* [Exercise description]:
Leaving out all images, write out the records that follow exactly.

(Saved entries)

══════

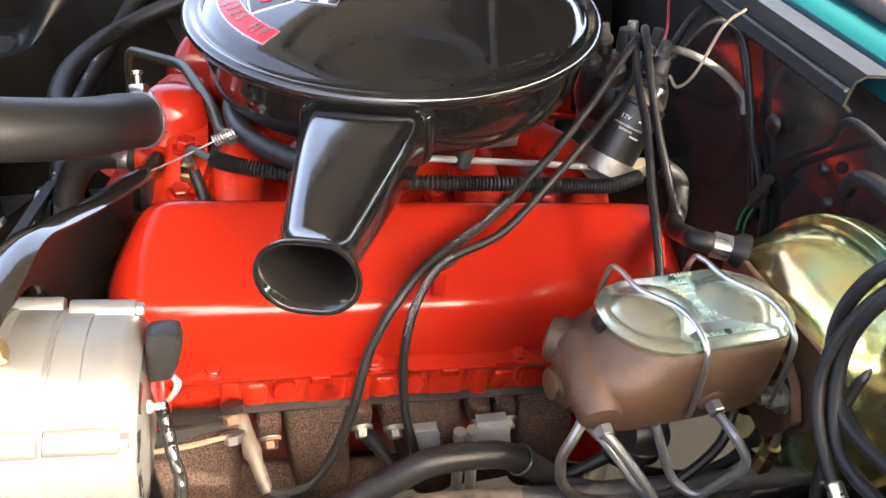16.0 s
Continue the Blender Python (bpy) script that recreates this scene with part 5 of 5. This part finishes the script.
part("strap", lathe([(0.0266, 0.002), (0.0282, 0.002), (0.0282, 0.020), (0.0266, 0.020)], 36, cm), M_STEEL_DULL, coil, "bright metal clamp strap")
part("foot", box((0.05, 0.035, 0.004), pose(0.122, 0.205, 0.826, 0, 10, 20), 0.001), M_PAPER, coil)
part("tower_rim", lathe([(0.0268, 0.080), (0.0286, 0.0805), (0.0287, 0.083), (0.0268, 0.0845)], 36, cm), M_BLACK_SEMI, coil)
side = cm.inverted().to_3x3() @ Vector((0.9, -0.45, 0.35))
sa = math.degrees(math.atan2(side.y, side.x))
q = cm @ pose(0, 0, 0, 0, 0, sa) @ pose(0.0269, 0, 0.060) @ Matrix(((0, 0, 1, 0), (1, 0, 0, 0), (0, 1, 0, 0), (0, 0, 0, 1)))
text_mesh("label_text", "12V", 0.0068, q @ pose(-0.008, 0.004, 0), M_WHITE, coil)
text_mesh("label_text", "PRIMARY RESISTANCE", 0.0031, q @ pose(-0.002, -0.004, 0), M_WHITE, coil)
text_mesh("label_text", "EXTERNAL", 0.0031, q @ pose(-0.002, -0.0085, 0), M_WHITE, coil)
part("label_bar", box((0.012, 0.0018, 0.0006), q @ pose(0.008, -0.0125, -0.0012), 0.0001, 1), M_WHITE, coil)
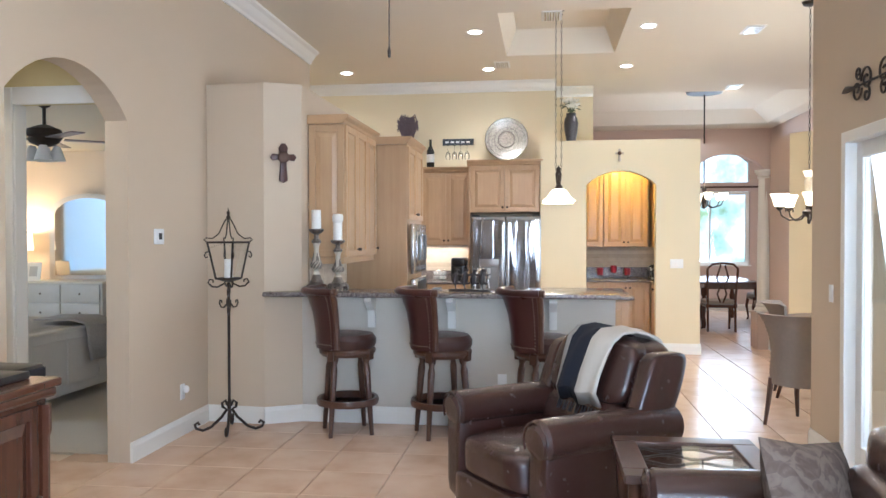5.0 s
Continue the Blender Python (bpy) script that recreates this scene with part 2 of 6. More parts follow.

══════

* [Solution below]:
16.0 s
Continue the Blender Python (bpy) script that recreates this scene with part 5 of 5. This part finishes the script.
part("strap", lathe([(0.0266, 0.002), (0.0282, 0.002), (0.0282, 0.020), (0.0266, 0.020)], 36, cm), M_STEEL_DULL, coil, "bright metal clamp strap")
part("foot", box((0.05, 0.035, 0.004), pose(0.122, 0.205, 0.826, 0, 10, 20), 0.001), M_PAPER, coil)
part("tower_rim", lathe([(0.0268, 0.080), (0.0286, 0.0805), (0.0287, 0.083), (0.0268, 0.0845)], 36, cm), M_BLACK_SEMI, coil)
side = cm.inverted().to_3x3() @ Vector((0.9, -0.45, 0.35))
sa = math.degrees(math.atan2(side.y, side.x))
q = cm @ pose(0, 0, 0, 0, 0, sa) @ pose(0.0269, 0, 0.060) @ Matrix(((0, 0, 1, 0), (1, 0, 0, 0), (0, 1, 0, 0), (0, 0, 0, 1)))
text_mesh("label_text", "12V", 0.0068, q @ pose(-0.008, 0.004, 0), M_WHITE, coil)
text_mesh("label_text", "PRIMARY RESISTANCE", 0.0031, q @ pose(-0.002, -0.004, 0), M_WHITE, coil)
text_mesh("label_text", "EXTERNAL", 0.0031, q @ pose(-0.002, -0.0085, 0), M_WHITE, coil)
part("label_bar", box((0.012, 0.0018, 0.0006), q @ pose(0.008, -0.0125, -0.0012), 0.0001, 1), M_WHITE, coil)
5.0 s
Continue the Blender Python (bpy) script that recreates this scene with part 2 of 6. More parts follow.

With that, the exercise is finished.